Monism and its Consistency in Principle

Monism, predicating a universal principle unity, therefore demands consistency in this principle throughout the whole and its parts.

The principle at hand, which can be considered the underlying reality principle, is therefore non-private — as in there is no lack of it, which also extends to there being no gradation of it, or lessening or greatening of its immanence in anything real. Such a gradation would imply that the real thing in question could be only constituted by the reality principle in part, and in another part some other thing — which contradicts monism.

It is this non-private and absolute consistency that many metaphysicians bordering on monism violate. Some examples of which include:

1. The posited first principle not being of a nature consistent with its following principles, such as if, in the Plotinic hypostatic model, the One is considered inconsistent with nous and soul.

2. Bodies being extrinsic to the soul, such as if the soul is held to be a subtle spatial body that possesses a material body, similar to metempsychosis/transmigration of the soul.

2.b As well as another interpretation of Plotinic soul-body dynamics, wherein the soul is not held to participate in the body, rather the body in the soul, however, bodies are maintained to emanate from the universal soul and thereafter participate therewith, which then creates the “individual soul”. However in this model matter and bodies are held to be non-being, i.e. not a progression of Plotinic (One, nous & soul) ontology. This would be to say that particular bodies precede particular souls and create the latter via their participation in the universal soul, leaving us with an ontological gap — because the generation of anything of an imaginary nature, such as bodies, must follow a kind of immaterial, ontological content consistent with the image in question: the particular body. That ontological content would be the particular soul and its condition (which defines its particularity).

3. In general, privation of the Good, that is if the Good is considered identifiable with the One — and considered to essentially be unity. If it is, ontological privation of the Good, and modeling ontological procession as less and less Goodness, should be impossible. A valid rectification of this is object-orientation as evil, which is to suggest ignorance of the Good, despite its presence, is the source of evil, which is consistent with the position that there is no principle of evil.
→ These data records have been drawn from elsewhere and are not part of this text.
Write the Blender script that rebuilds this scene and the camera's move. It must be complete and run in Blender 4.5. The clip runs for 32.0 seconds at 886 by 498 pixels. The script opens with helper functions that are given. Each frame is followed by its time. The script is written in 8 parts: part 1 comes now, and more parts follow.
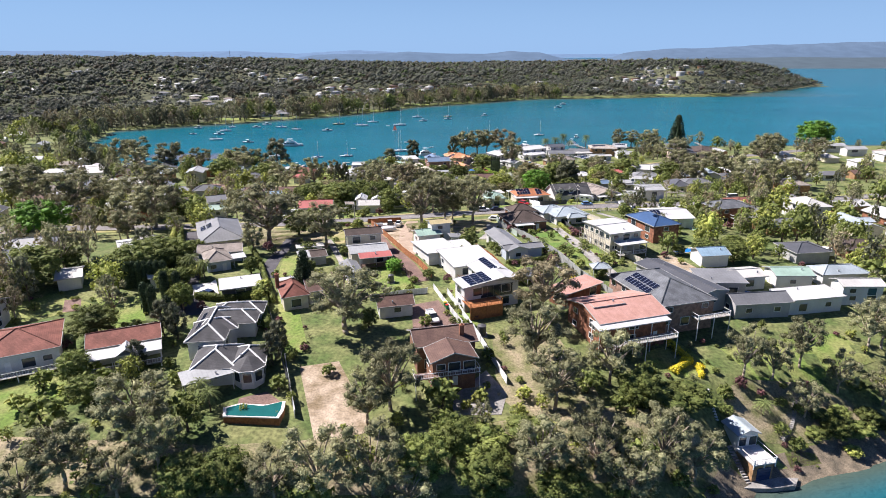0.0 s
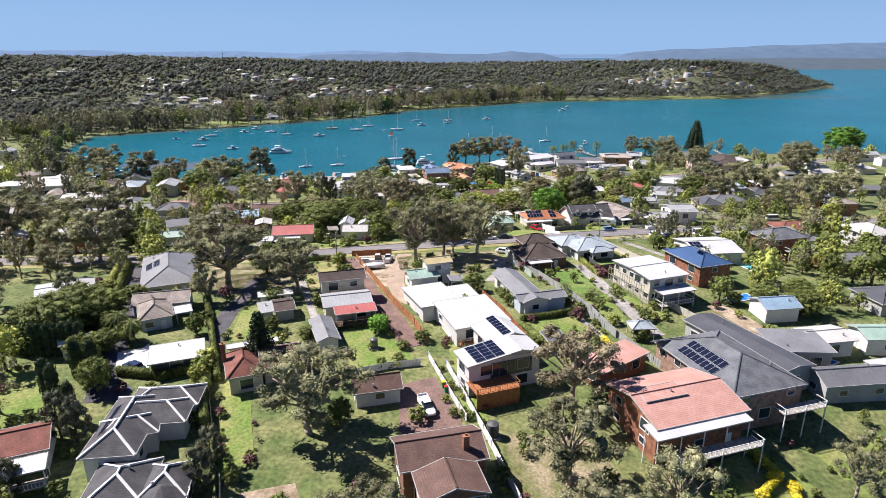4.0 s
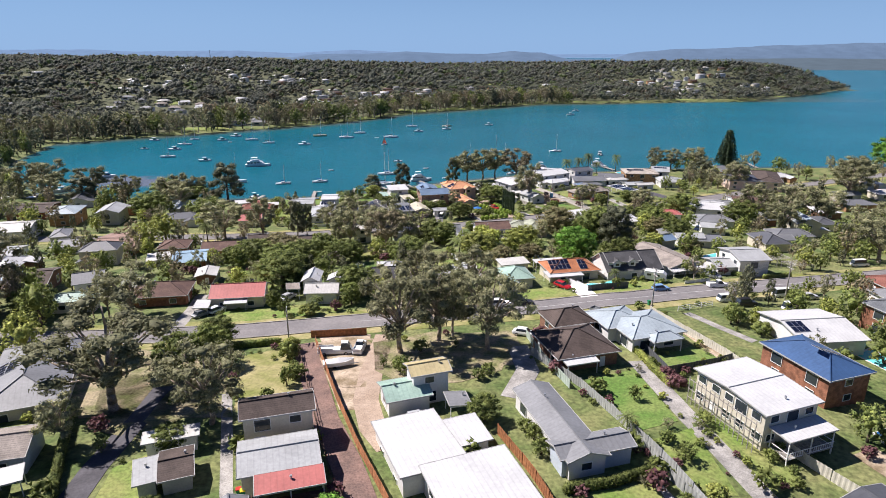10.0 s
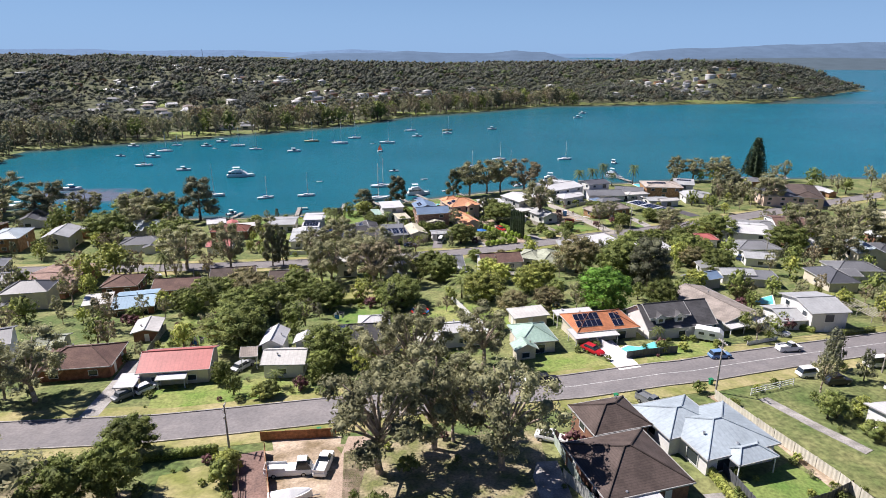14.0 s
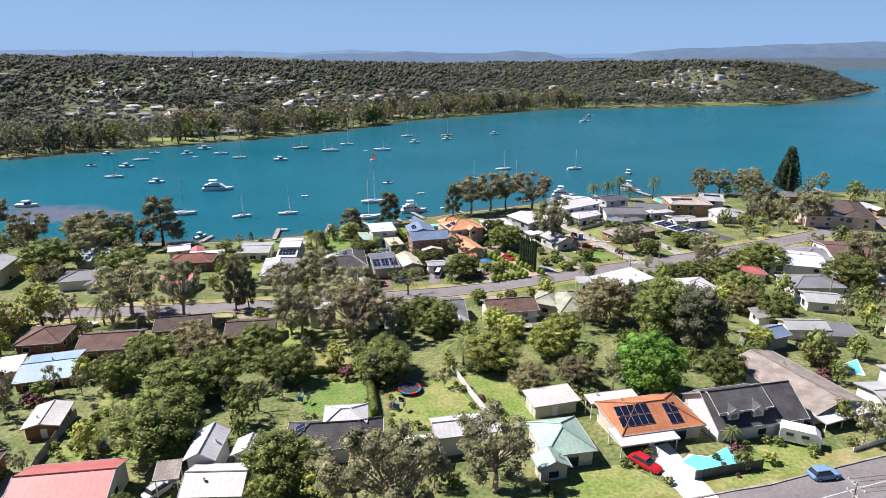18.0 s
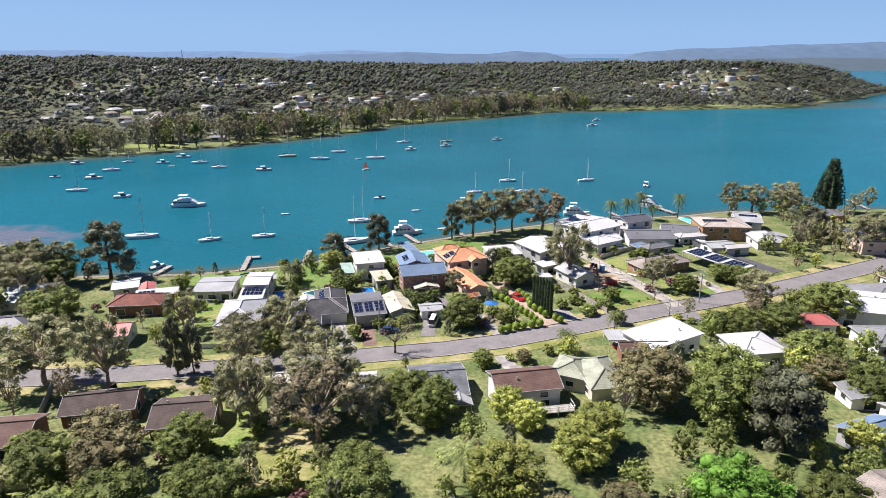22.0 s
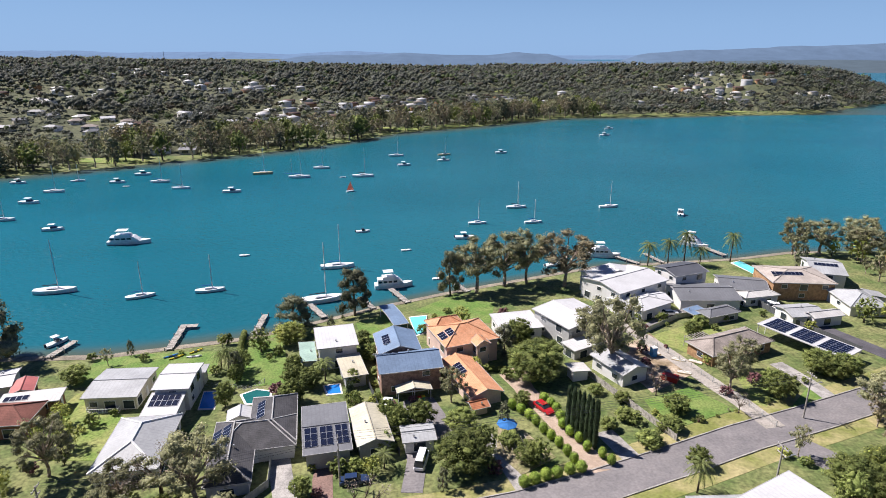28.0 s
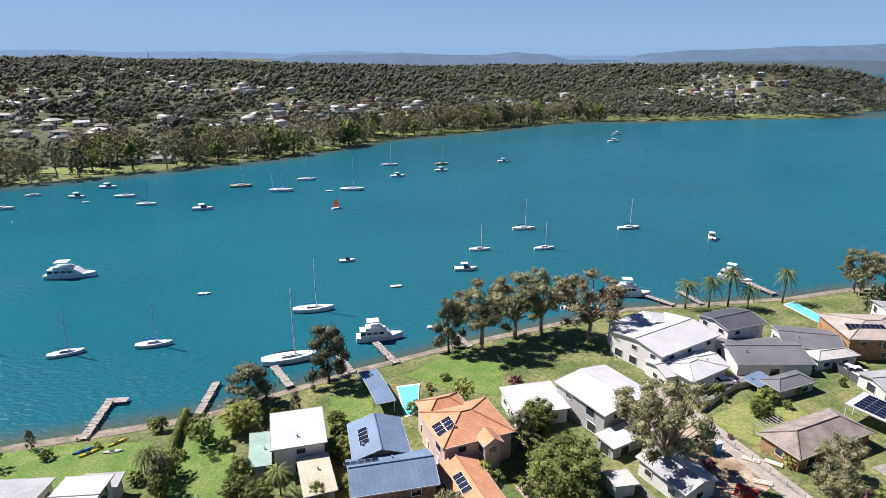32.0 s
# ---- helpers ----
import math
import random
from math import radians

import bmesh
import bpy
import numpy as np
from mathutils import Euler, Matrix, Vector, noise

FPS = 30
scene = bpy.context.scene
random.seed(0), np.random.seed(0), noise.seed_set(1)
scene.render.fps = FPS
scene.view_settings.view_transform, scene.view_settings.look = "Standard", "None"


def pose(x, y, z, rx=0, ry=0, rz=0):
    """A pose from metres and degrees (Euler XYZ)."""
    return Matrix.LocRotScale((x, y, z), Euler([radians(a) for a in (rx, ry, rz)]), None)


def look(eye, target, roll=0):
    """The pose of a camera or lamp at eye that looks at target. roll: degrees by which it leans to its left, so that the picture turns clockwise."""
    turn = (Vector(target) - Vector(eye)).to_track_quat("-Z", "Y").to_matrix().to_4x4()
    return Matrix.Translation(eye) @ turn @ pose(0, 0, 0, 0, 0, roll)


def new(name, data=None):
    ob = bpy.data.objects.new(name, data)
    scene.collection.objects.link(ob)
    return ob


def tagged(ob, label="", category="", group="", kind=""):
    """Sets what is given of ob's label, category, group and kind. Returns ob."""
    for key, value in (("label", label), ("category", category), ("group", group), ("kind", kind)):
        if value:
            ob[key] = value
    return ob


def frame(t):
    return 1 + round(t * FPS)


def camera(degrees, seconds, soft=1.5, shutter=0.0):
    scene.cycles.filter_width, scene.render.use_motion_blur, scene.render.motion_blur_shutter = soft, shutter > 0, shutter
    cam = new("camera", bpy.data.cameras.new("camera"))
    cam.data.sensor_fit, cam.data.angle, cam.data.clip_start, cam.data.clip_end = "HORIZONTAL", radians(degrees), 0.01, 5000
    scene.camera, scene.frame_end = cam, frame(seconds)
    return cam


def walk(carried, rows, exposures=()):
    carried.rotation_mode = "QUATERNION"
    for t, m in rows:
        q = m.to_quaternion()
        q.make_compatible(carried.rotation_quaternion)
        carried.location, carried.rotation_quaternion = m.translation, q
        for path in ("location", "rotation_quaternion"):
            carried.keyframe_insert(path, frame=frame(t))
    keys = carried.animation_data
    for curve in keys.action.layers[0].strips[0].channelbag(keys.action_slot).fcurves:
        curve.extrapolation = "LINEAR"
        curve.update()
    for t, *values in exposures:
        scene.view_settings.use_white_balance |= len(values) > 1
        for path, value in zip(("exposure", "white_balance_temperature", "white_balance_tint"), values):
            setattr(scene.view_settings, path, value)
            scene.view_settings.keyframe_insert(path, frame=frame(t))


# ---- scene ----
cam = camera(71.6, 32.0, 0.9)
PATH = [
    (0, look((0.00, 0.00, 70.39), (0.02, 94.95, 39.01), -0.098)),
    (2, look((0.21, 16.93, 70.34), (0.25, 111.89, 39.00), -0.051)),
    (4, look((0.34, 34.04, 70.14), (0.42, 129.00, 38.79), -0.016)),
    (6, look((0.44, 51.28, 69.71), (0.56, 146.23, 38.32), 0.010)),
    (8, look((0.79, 68.36, 69.56), (0.95, 163.30, 38.17), 0.037)),
    (10, look((1.16, 85.34, 69.79), (1.31, 180.29, 38.39), 0.062)),
    (12, look((1.39, 102.42, 69.82), (1.46, 197.34, 38.38), 0.073)),
    (14, look((1.77, 119.35, 69.65), (1.78, 214.26, 38.17), 0.054)),
    (16, look((2.18, 136.41, 69.57), (2.18, 231.32, 38.09), 0.015)),
    (18, look((2.48, 153.63, 69.30), (2.46, 248.55, 37.84), -0.025)),
    (20, look((3.06, 170.97, 68.79), (3.02, 265.91, 37.36), -0.045)),
    (22, look((3.52, 188.50, 68.57), (3.45, 283.45, 37.20), -0.043)),
    (24, look((3.90, 206.02, 68.71), (3.83, 300.98, 37.39), -0.025)),
    (26, look((4.22, 223.50, 68.90), (4.21, 318.47, 37.60), 0.007)),
    (28, look((4.43, 241.12, 69.14), (4.53, 336.11, 37.88), 0.051)),
    (30, look((4.51, 258.80, 69.15), (4.78, 353.79, 37.88), 0.092)),
    (32, look((4.70, 276.48, 68.97), (5.14, 371.46, 37.69), 0.128)),
]
walk(cam, PATH, [(0, 0.95, 6450, 17), (3, 0.92, 6450, 17), (6, 0.80, 6450, 17), (8, 0.74, 6450, 17), (13, 0.77, 6450, 17), (17, 0.83, 6450, 17), (21, 0.93, 6450, 17), (24, 0.91, 6450, 17), (28, 0.77, 6450, 17), (32, 0.77, 6450, 17)])

# ---- light ----
SUN_EL, SUN_AZ = 50.0, -68.0      # degrees; azimuth clockwise from +y
world = bpy.data.worlds.new("sky")
scene.world = world
world.use_nodes = True
_n, _l = world.node_tree.nodes, world.node_tree.links
_sky = _n.new("ShaderNodeTexSky")
_sky.sky_type = "NISHITA"
_sky.sun_disc = False
_sky.sun_elevation = radians(SUN_EL)
_sky.sun_rotation = radians(SUN_AZ)
_sky.air_density, _sky.dust_density, _sky.ozone_density = 1.0, 0.0, 6.0
_tint = _n.new("ShaderNodeMix")
_tint.data_type, _tint.blend_type = "RGBA", "MULTIPLY"
_tint.inputs["Factor"].default_value = 1.0
_tint.inputs["B"].default_value = (0.52, 0.64, 0.88, 1)
_l.new(_sky.outputs[0], _tint.inputs["A"])
_haze = _n.new("ShaderNodeMix")
_haze.data_type = "RGBA"
_haze.inputs["B"].default_value = (3.6, 6.3, 10.1, 1)
# pale near the horizon, deep blue overhead
_dir = _n.new("ShaderNodeTexCoord")
_up = _n.new("ShaderNodeSeparateXYZ")
_grad = _n.new("ShaderNodeMapRange")
_grad.interpolation_type = "SMOOTHSTEP"
for _k, _v in (("From Min", 0.0), ("From Max", 0.22), ("To Min", 0.85), ("To Max", 0.0)):
    _grad.inputs[_k].default_value = _v
_l.new(_dir.outputs["Generated"], _up.inputs[0])
_l.new(_up.outputs["Z"], _grad.inputs["Value"])
_l.new(_grad.outputs[0], _haze.inputs["Factor"])
_l.new(_tint.outputs["Result"], _haze.inputs["A"])
_l.new(_haze.outputs["Result"], _n["Background"].inputs[0])
_n["Background"].inputs[1].default_value = 0.047
_sd = Vector((math.sin(radians(SUN_AZ)) * math.cos(radians(SUN_EL)), math.cos(radians(SUN_AZ)) * math.cos(radians(SUN_EL)), math.sin(radians(SUN_EL))))
sun = new("sun", bpy.data.lights.new("sun", "SUN"))
sun.data.energy, sun.data.angle, sun.data.color = 5.0, radians(0.53), (1.0, 0.962, 0.905)
sun.matrix_world = look(_sd * 400, (0, 0, 0))


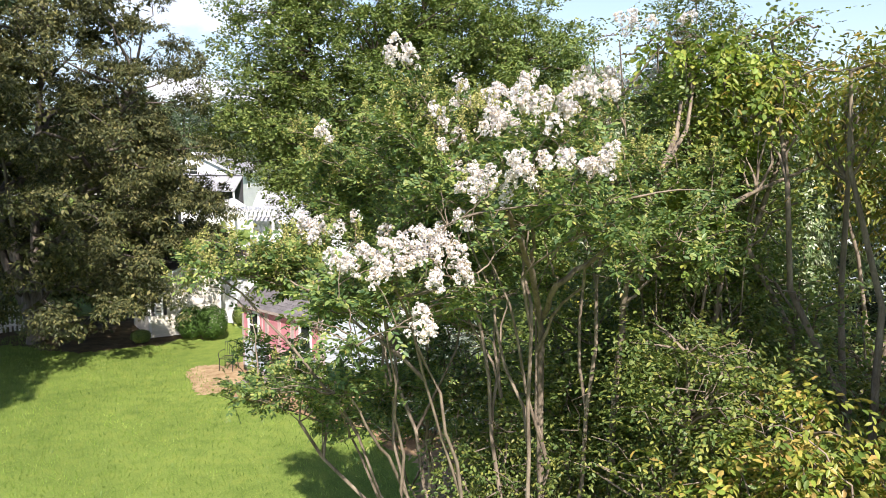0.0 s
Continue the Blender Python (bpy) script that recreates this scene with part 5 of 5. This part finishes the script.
# the vine tree's leaning limbs, bare below its crown
vine_tree = bpy.data.objects["vine_tree"]
for limb, r in (([(18.95, -6.95, 5.84), (18.82, -6.71, 6.42), (18.8, -6.37, 6.84), (18.78, -6.04, 7.23), (18.73, -5.89, 7.58)], 0.05), ([(18.8, -6.37, 6.84), (18.85, -5.96, 7.29), (18.76, -5.69, 7.76)], 0.03), ([(19.11, -6.75, 6.12), (19.27, -6.09, 6.47), (19.42, -5.62, 6.66), (19.67, -4.89, 6.89)], 0.035)):
    limb = np.array(limb) - np.array([19.0, -4.8, 0.0])
    tubes("limb", [(limb, np.linspace(r, r * 0.45, len(limb)), 8)], M_CRAPE_BARK, vine_tree, "bare tan limb")
thicket("yellow_vine", "bright yellow-green vine trailing over the treetops", (18.9, -5.0),
        [((-0.3, -0.6, 8.1), (0.5, 0.4, 0.3)), ((0.1, -0.5, 7.4), (0.25, 0.25, 0.7)), ((-0.9, 0.2, 7.8), (0.4, 0.4, 0.3)), ((0.5, -0.5, 7.6), (0.25, 0.2, 0.6)), ((-0.2, -0.9, 6.4), (0.5, 0.3, 0.5))],
        62, 8, 0.07, M_BRIGHT_VINE, 121, 0.72, twigs=16, category="vine", clump_r=0.24, fine=True, droop=0.6, sprigs=7, trunk_r=0.02)
thicket("leafy_sapling", "slim sapling with small dark leaves and an arching top", (18.3, -4.7),
        [((-0.45, -1.0, 8.25), (0.45, 0.25, 0.15)), ((0.2, -0.5, 8.55), (0.4, 0.4, 0.4)), ((0.5, 0.0, 7.2), (0.7, 0.7, 0.8)), ((-0.1, 0.0, 5.4), (1.0, 1.0, 1.0))], 190, 9, 0.048, M_THICK, 111, 0.5, twigs=12, category="tree", fine=True, clump_r=0.3, trunk_r=0.03)
thicket("thicket_shrub", "dense dark green broadleaf thicket", (19.2, -6.7), [((0.0, 0.0, 3.6), (1.1, 1.0, 1.7)), ((-0.4, 0.3, 2.0), (1.3, 1.2, 1.8)), ((0.3, 0.4, 4.8), (0.8, 0.8, 0.7)), ((0.3, -0.3, 5.0), (0.9, 0.8, 0.6))], 430, 9, 0.056, M_THICK, 102, 0.5, fine=True)
thicket("yellowing_shrub", "shrub with yellow-green autumn leaves", (20.2, -7.2), [((0.1, 0.0, 3.4), (1.0, 0.8, 1.2)), ((0.3, 0.4, 4.5), (0.8, 0.6, 0.5)), ((-0.1, 0.1, 1.4), (1.1, 1.0, 1.2)), ((1.1, 0.2, 3.9), (0.9, 0.7, 0.9))], 230, 9, 0.085, M_YELLOW, 103, 0.46, fine=True, droop=0.5)
thicket("thicket_shrub", "dark hollow thicket with tangled red-brown vines", (21.3, -5.3), [((0.0, 0.3, 3.6), (1.3, 1.0, 1.6)), ((0.6, -0.1, 2.2), (1.5, 1.2, 1.8)), ((0.9, 0.9, 5.0), (1.2, 0.9, 1.0))], 80, 9, 0.08, M_THICK, 104, 0.6, twigs=230, deadwood=M_RED_VINE)
thicket("vine_shrub", "bright green leafy vine over low shrubs", (18.7, -7.5), [((0.0, 0.0, 1.9), (1.0, 0.8, 1.5)), ((0.9, 0.3, 1.5), (0.9, 0.7, 1.3))], 190, 9, 0.065, M_VINE, 105, 0.7, fine=True)
thicket("bronze_sumac", "tall sapling with drooping bronze and yellow feathered leaves", (20.4, -4.3), [((-0.2, -1.07, 7.7), (0.6, 0.5, 0.3)), ((-0.9, -1.1, 7.65), (0.5, 0.5, 0.3)), ((0.3, -0.6, 7.6), (0.8, 0.7, 0.35)), ((-0.5, -0.3, 7.5), (0.8, 0.7, 0.3)), ((0.5, 0.2, 7.5), (0.8, 0.7, 0.3)), ((0.7, -1.0, 9.2), (0.4, 0.35, 0.6))], 92, 12, 0.085, M_PINNATE, 106, 0.36, twigs=30, sprigs=5, clump_r=0.42, droop=0.8, fine=True, category="tree")
thicket("bronze_sumac", "bushy sapling with drooping yellow-bronze feathered leaves", (18.7, 0.6), [((-0.2, -0.1, 7.2), (0.9, 0.8, 0.7)), ((0.5, 0.3, 6.4), (1.2, 1.1, 0.9)), ((1.3, 0.6, 7.2), (0.9, 0.8, 0.8)), ((0.2, -0.5, 8.4), (0.5, 0.4, 0.7)), ((0.9, -0.2, 9.2), (0.5, 0.5, 0.6)), ((0.9, -0.2, 8.3), (0.6, 0.6, 0.6))], 170, 12, 0.12, M_PINNATE, 112, 0.34, twigs=20, sprigs=5, clump_r=0.5, droop=0.8, fine=True, category="tree")
thicket("thicket_shrub", "dense green thicket between the gardens", (18.0, -2.8), [((0.0, 0.0, 4.0), (1.8, 1.7, 2.6)), ((-0.3, 0.3, 6.0), (1.1, 1.1, 1.2)), ((1.8, 0.2, 3.4), (1.3, 1.2, 1.8))], 400, 9, 0.064, M_THICK, 107, 0.6, clump_r=0.42, sprigs=11)
thicket("vine_shrub", "green leafy shrub at the lawn's edge of the thicket", (22.6, -7.2), [((0.0, 0.0, 2.0), (1.3, 0.9, 1.7)), ((0.3, 0.5, 3.4), (1.1, 0.9, 0.9))], 190, 9, 0.065, M_VINE, 108, 0.6, fine=True)
thicket("thicket_shrub", "leafy undergrowth round the crape myrtle's stems", (18.0, -7.7), [((0.0, 0.0, 2.9), (0.9, 0.7, 1.0)), ((-0.9, 0.5, 2.4), (0.9, 0.8, 1.4)), ((-0.8, 0.9, 3.6), (0.9, 0.8, 0.7))], 150, 9, 0.06, M_THICK, 113, 0.5, fine=True, clump_r=0.3)
thicket("thicket_shrub", "dark leafy undergrowth behind the crape myrtle", (15.3, -3.3), [((0.0, 0.0, 2.8), (1.9, 1.6, 2.6)), ((1.2, -0.8, 3.4), (1.3, 1.2, 2.3)), ((-1.6, 1.2, 2.2), (1.8, 1.6, 2.1)), ((0.2, -0.6, 1.2), (1.8, 1.2, 1.2)), ((0.9, 1.6, 4.6), (1.5, 1.3, 1.6)), ((1.6, -2.1, 2.9), (1.2, 1.0, 1.8)), ((2.6, -0.6, 3.6), (1.3, 1.1, 1.8))], 600, 9, 0.075, M_THICK, 109, 0.6, clump_r=0.42)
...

4. The inexplicability of any real, ontological thing, and even any apparent thing, as consistent with the reality principle. Of course, any actually real thing must subsume to reality itself — but this logic also extends in a sense to apparently real things. Mere appearances they may be, but the mechanism and operation behind that appearance, as well as essence of which it is an appearance of must still be explicable within a monistic system. That doesn’t mean that the existence of material needs to factor in such that a reality framework is part materialistic, rather that materiality needs to be explained as something occurring as due to the operation of the immaterial unto itself: like an image internal thereto.

All in all, the primary principle needs to not only be first as though first in a sequence — it also must be first among all things in that sequence. It must be absolute, entire. It’s completion dictates not that anything incomplete or partial indicates a lack of it, rather it is dictated that the whole resides wholly therein. A truer application of negating limit from the Absolute isn’t negating it from limited things, rather negating the idea that it “residing wholly therein” contradicts it residing anywhere else or ontologically preceding it, the Absolute is not bound to such a limitation, understood further as it not being a divisible thing to begin with.

The reasoning herein is the reason for the motto: hen en pan kai pan en hen; One in All and All in One.